Ömer Erbil ISTANBUL / Radikal
The Ispartakule area has been launched as an archaeological site. Radikal photo, İdris EMEN
A rich history lies within the Ispartakule area of Istanbul’s Avcılar neighborhood, which has been riddled with treasure hunters for many years and is currently being eyed by Turkey’s Mass Housing Administration (TOKİ) as a desired location to build residences, according to daily Radikal.
Excavations carried out by archaeologists from the Istanbul Archaeology Museum have unearthed graves and objects from the 5th and 6th centuries. The museum defines the area as the ancient city of Spradon while TOKİ’s own experts have prepared a report claiming there is no ancient city in the area.
TOKİ prepared its report in order to facilitate the exclusion of the Ispartakule area from archaeological site status. “It is known that there is an ancient city named Spradon [mentioned] in ancient documents but it has not become definite yet that remains unearthed in the area were from Spradon. It is also not known yet whether the Spradon settlement was a city or not. The traces [found in the Ispartakule] are most likely from a farm,” TOKİ’s report said.

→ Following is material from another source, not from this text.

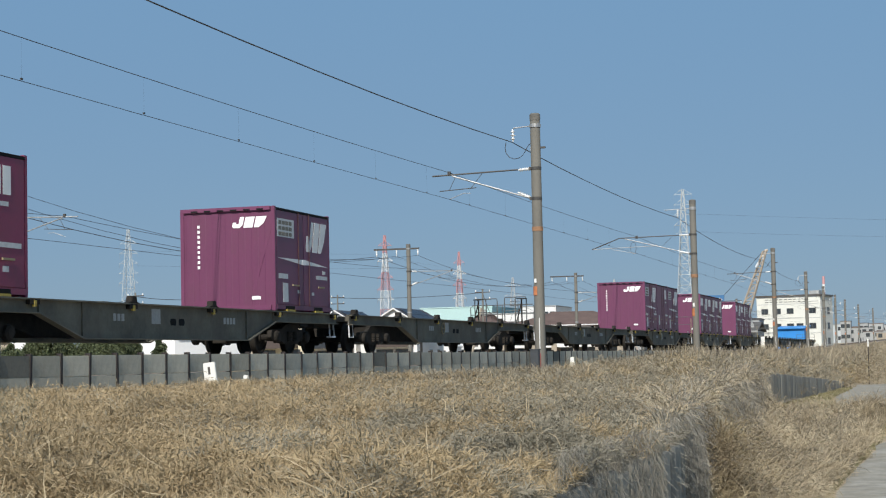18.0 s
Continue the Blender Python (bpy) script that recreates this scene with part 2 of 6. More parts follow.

Daily Radikal published an article on April 15 under the headline “Treasure hunters realized, TOKİ did not,” which reported that the Ministry of Environment and Urban Planning was increasing pressure to build residences on the ancient city of Spradon.
After daily Radikal’s article, drilling works started by the Istanbul Archaeology Museum’s archaeologists unearthed remains, including 58 graves that proved the museum had been right. Among the items unearthed during three-months of excavations were remains from the Roman and Hellenistic periods.
Now the Istanbul Cultural and National Heritage Preservation Board has made an interim decision that rules measures should urgently be taken for the preservation of the area’s remains.
With this recent turn of events it appears TOKİ’s dream to build residences on the ancient city of Spradon will not come true. However, TOKİ and archaeologists still await the board’s final decision is on the matter.